= What is asked =
Copy out the records precisely, omitting pictures.

>> BEGIN Available data

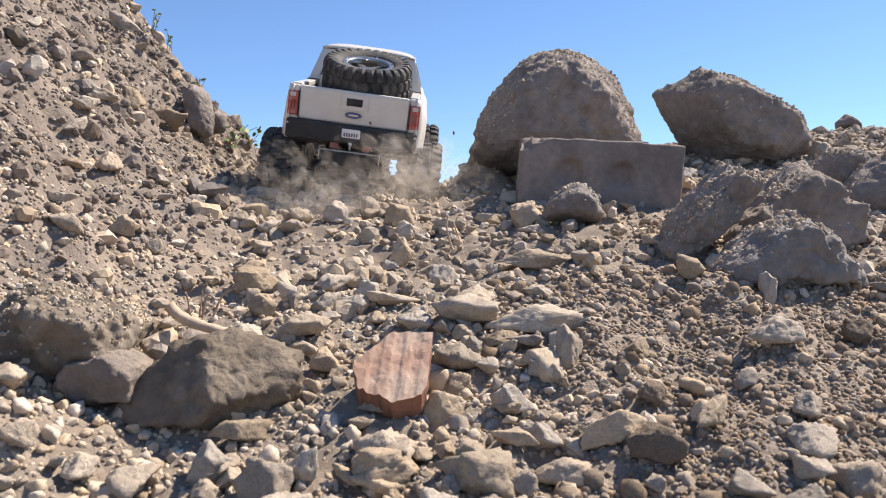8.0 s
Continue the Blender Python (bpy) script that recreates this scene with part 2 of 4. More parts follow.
def random_planes(rng, flat=0.75, long=1.0, count=9):
    """A closed angular lump: planes looking every way, then squeezed flat and drawn long."""
    out = []
    for k in range(count):
        up = 1 - 2 * (k + 0.5) / count
        a = 2.4 * k + rng.uniform(-0.7, 0.7)
        r = math.sqrt(1 - up * up)
        n = np.array((r * math.cos(a), r * math.sin(a), up)) + rng.normal(size=3) * 0.25
        n /= np.linalg.norm(n)
        dist = rng.uniform(0.5, 1.0)
        w = n / np.array((long, 1.0, flat))
        out.append((w, dist / np.linalg.norm(w)))
    return out


RNG = np.random.default_rng(7)
STONE_MESHES = []
for k in range(18):
    v, f = rock_verts(random_planes(RNG, RNG.uniform(0.62, 1.0), RNG.uniform(0.9, 1.35), int(RNG.integers(8, 12))), 4, 26.0, 40 + k, 0.10, 0.08)
    STONE_MESHES.append(mesh_of("stone", v / np.abs(v).max(), f, STONE, True))


def boulder(x, y, z, outline, depth, label, seed, mat=BOULDER, level=6, p=9.0, front=-0.12, turn=0.0, rough=0.075, lean=0.4, name="boulder", cuts=(), crust=0):
    """A big stone. outline: (degrees round the upright face, metres from the middle to the side there)."""
    grow = 1.0 + 0.75 / p
    planes = [((0, -1, front), depth * 0.5), ((0, 1, 0.1), depth * 0.5)]
    planes += list(cuts)
    for a, dist in outline:
        c, s = math.cos(radians(a)), math.sin(radians(a))
        planes += [((c, -lean, s), dist * grow), ((c, lean, s), dist * grow)]
    v, f = rock_verts(planes, level, p, seed, rough, 0.028, 2.4)
    ob = new(name, mesh_of(name, v, f, mat, True))
    ob.matrix_world = pose(x, y, z, 0, 0, turn)
    if crust:
        add_crust(ob, v, f, crust, seed)
    return tagged(ob, label, "rock", "large rocks on the heap")


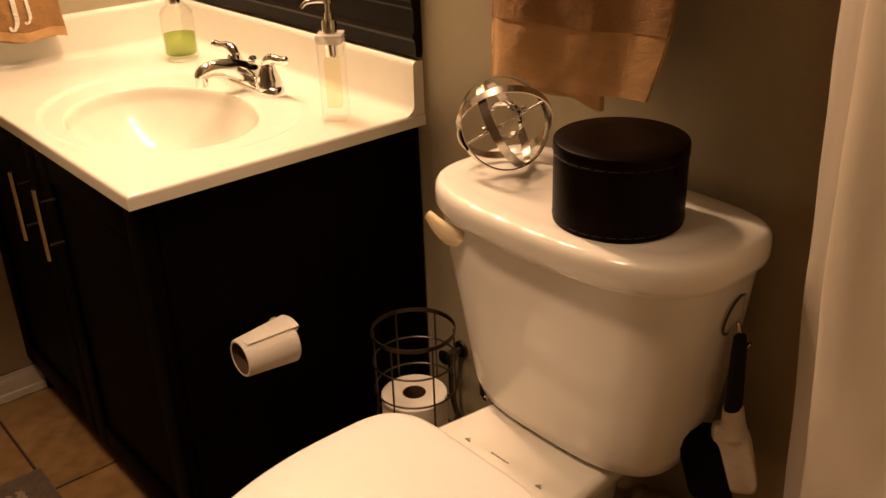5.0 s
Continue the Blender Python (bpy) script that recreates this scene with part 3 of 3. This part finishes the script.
bath = thing("bath_towel", (1.345, -0.06, 0.93), "tan terry towel with white monogram hanging on a bar", "towel")
part("front_cloth", cloth(bath_front, list(np.linspace(0, 1, 90)), list(np.linspace(1.006, BARTOP, 140)), 0.008), TERRY, bath, angle=80)
part("hem", cloth(lambda u, z, l: bath_front(u, z, l - 0.001), list(np.linspace(0, 1, 70)), list(np.linspace(0.917, 1.0065, 24)), 0.006), HEM, bath, "flat woven hem band", angle=80)
part("back_cloth", cloth(bath_back, list(np.linspace(0, 1, 60)), list(np.linspace(1.072, BARTOP, 70)), 0.007), TERRY, bath, angle=80)
part("inner_fold", cloth(lambda u, z, l: Vector((1.190 + 0.168 * u, -0.048 - 0.006 * math.sin(u * 9) - l, z - 0.004 * u + 0.003 * math.sin(u * 11))), list(np.linspace(0, 1, 40)), list(np.linspace(0.899, BARTOP, 60)), 0.006), HEM, bath, angle=80)
part("fold_over", cloth(lambda u, v, l: Vector((bath_front(u, BARTOP, 0).x, -0.051 - (0.021 + l) * math.cos(v), BARTOP + (0.016 + l) * math.sin(v))), list(np.linspace(0.0, 1, 40)), list(np.linspace(0, math.pi, 12)), 0.006), TERRY, bath, angle=80)
for shape, u0, z0, w, h in ((letter_T(), 0.198, 1.084, 0.225, 0.067), (letter_J(), 0.417, 1.056, 0.190, 0.119), (letter_J(), 0.588, 1.068, 0.112, 0.078)):
    part("letter", letter_mesh(shape, u0, z0, w, h, bath_front, 0.0024), THREAD, bath, "white embroidered letter")

bar = thing("towel_bar", (1.345, -0.05, 1.62), "brushed nickel towel bar on the wall", "towel bar")
part("rod", sweep([(1.10, -0.051, 1.619), (1.60, -0.051, 1.619)], 0.008, 16), NICKEL, bar)
for x in (1.10, 1.60):
    part("post", lathe([(0.024, 0.0), (0.024, 0.006), (0.018, 0.010), (0.011, 0.014), (0.011, 0.060), (0.0, 0.062)], (x, 0, 1.619), 28, (0, -1, 0)), NICKEL, bar)

# ---------------------------------------------------------------- toilet
CX = 1.402
toilet = thing("toilet", (CX, -0.35, 0), "white porcelain two-piece toilet with the lid down", "toilet")
tank = part("tank", loft([oval(CX - 0.0065, hw_ + 0.0065, -0.018, yf, z, pf=3.0, pb=7) for hw_, yf, z in
                          ((0.11, -0.150, 0.4340), (0.155, -0.190, 0.4365), (0.170, -0.203, 0.446), (0.178, -0.210, 0.470), (0.188, -0.216, 0.53), (0.199, -0.224, 0.60), (0.211, -0.232, 0.67), (0.220, -0.238, 0.735), (0.222, -0.238, 0.764))]), PORCELAIN, toilet, angle=60)
lid_rings = [(0.224, -0.242, 0.7625), (0.232, -0.258, 0.7610), (0.2355, -0.267, 0.7640), (0.237, -0.271, 0.772), (0.237, -0.271, 0.790), (0.2358, -0.2695, 0.7975), (0.2325, -0.266, 0.8025), (0.227, -0.260, 0.8053), (0.206, -0.237, 0.8053), (0.201, -0.232, 0.8044), (0.192, -0.224, 0.8038), (0.10, -0.16, 0.8038)]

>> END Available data

= Solution =
8.0 s
Continue the Blender Python (bpy) script that recreates this scene with part 2 of 4. More parts follow.
def random_planes(rng, flat=0.75, long=1.0, count=9):
    """A closed angular lump: planes looking every way, then squeezed flat and drawn long."""
    out = []
    for k in range(count):
        up = 1 - 2 * (k + 0.5) / count
        a = 2.4 * k + rng.uniform(-0.7, 0.7)
        r = math.sqrt(1 - up * up)
        n = np.array((r * math.cos(a), r * math.sin(a), up)) + rng.normal(size=3) * 0.25
        n /= np.linalg.norm(n)
        dist = rng.uniform(0.5, 1.0)
        w = n / np.array((long, 1.0, flat))
        out.append((w, dist / np.linalg.norm(w)))
    return out


RNG = np.random.default_rng(7)
STONE_MESHES = []
for k in range(18):
    v, f = rock_verts(random_planes(RNG, RNG.uniform(0.62, 1.0), RNG.uniform(0.9, 1.35), int(RNG.integers(8, 12))), 4, 26.0, 40 + k, 0.10, 0.08)
    STONE_MESHES.append(mesh_of("stone", v / np.abs(v).max(), f, STONE, True))


def boulder(x, y, z, outline, depth, label, seed, mat=BOULDER, level=6, p=9.0, front=-0.12, turn=0.0, rough=0.075, lean=0.4, name="boulder", cuts=(), crust=0):
    """A big stone. outline: (degrees round the upright face, metres from the middle to the side there)."""
    grow = 1.0 + 0.75 / p
    planes = [((0, -1, front), depth * 0.5), ((0, 1, 0.1), depth * 0.5)]
    planes += list(cuts)
    for a, dist in outline:
        c, s = math.cos(radians(a)), math.sin(radians(a))
        planes += [((c, -lean, s), dist * grow), ((c, lean, s), dist * grow)]
    v, f = rock_verts(planes, level, p, seed, rough, 0.028, 2.4)
    ob = new(name, mesh_of(name, v, f, mat, True))
    ob.matrix_world = pose(x, y, z, 0, 0, turn)
    if crust:
        add_crust(ob, v, f, crust, seed)
    return tagged(ob, label, "rock", "large rocks on the heap")


5.0 s
Continue the Blender Python (bpy) script that recreates this scene with part 3 of 3. This part finishes the script.
bath = thing("bath_towel", (1.345, -0.06, 0.93), "tan terry towel with white monogram hanging on a bar", "towel")
part("front_cloth", cloth(bath_front, list(np.linspace(0, 1, 90)), list(np.linspace(1.006, BARTOP, 140)), 0.008), TERRY, bath, angle=80)
part("hem", cloth(lambda u, z, l: bath_front(u, z, l - 0.001), list(np.linspace(0, 1, 70)), list(np.linspace(0.917, 1.0065, 24)), 0.006), HEM, bath, "flat woven hem band", angle=80)
part("back_cloth", cloth(bath_back, list(np.linspace(0, 1, 60)), list(np.linspace(1.072, BARTOP, 70)), 0.007), TERRY, bath, angle=80)
part("inner_fold", cloth(lambda u, z, l: Vector((1.190 + 0.168 * u, -0.048 - 0.006 * math.sin(u * 9) - l, z - 0.004 * u + 0.003 * math.sin(u * 11))), list(np.linspace(0, 1, 40)), list(np.linspace(0.899, BARTOP, 60)), 0.006), HEM, bath, angle=80)
part("fold_over", cloth(lambda u, v, l: Vector((bath_front(u, BARTOP, 0).x, -0.051 - (0.021 + l) * math.cos(v), BARTOP + (0.016 + l) * math.sin(v))), list(np.linspace(0.0, 1, 40)), list(np.linspace(0, math.pi, 12)), 0.006), TERRY, bath, angle=80)
for shape, u0, z0, w, h in ((letter_T(), 0.198, 1.084, 0.225, 0.067), (letter_J(), 0.417, 1.056, 0.190, 0.119), (letter_J(), 0.588, 1.068, 0.112, 0.078)):
    part("letter", letter_mesh(shape, u0, z0, w, h, bath_front, 0.0024), THREAD, bath, "white embroidered letter")

bar = thing("towel_bar", (1.345, -0.05, 1.62), "brushed nickel towel bar on the wall", "towel bar")
part("rod", sweep([(1.10, -0.051, 1.619), (1.60, -0.051, 1.619)], 0.008, 16), NICKEL, bar)
for x in (1.10, 1.60):
    part("post", lathe([(0.024, 0.0), (0.024, 0.006), (0.018, 0.010), (0.011, 0.014), (0.011, 0.060), (0.0, 0.062)], (x, 0, 1.619), 28, (0, -1, 0)), NICKEL, bar)

# ---------------------------------------------------------------- toilet
CX = 1.402
toilet = thing("toilet", (CX, -0.35, 0), "white porcelain two-piece toilet with the lid down", "toilet")
tank = part("tank", loft([oval(CX - 0.0065, hw_ + 0.0065, -0.018, yf, z, pf=3.0, pb=7) for hw_, yf, z in
                          ((0.11, -0.150, 0.4340), (0.155, -0.190, 0.4365), (0.170, -0.203, 0.446), (0.178, -0.210, 0.470), (0.188, -0.216, 0.53), (0.199, -0.224, 0.60), (0.211, -0.232, 0.67), (0.220, -0.238, 0.735), (0.222, -0.238, 0.764))]), PORCELAIN, toilet, angle=60)
lid_rings = [(0.224, -0.242, 0.7625), (0.232, -0.258, 0.7610), (0.2355, -0.267, 0.7640), (0.237, -0.271, 0.772), (0.237, -0.271, 0.790), (0.2358, -0.2695, 0.7975), (0.2325, -0.266, 0.8025), (0.227, -0.260, 0.8053), (0.206, -0.237, 0.8053), (0.201, -0.232, 0.8044), (0.192, -0.224, 0.8038), (0.10, -0.16, 0.8038)]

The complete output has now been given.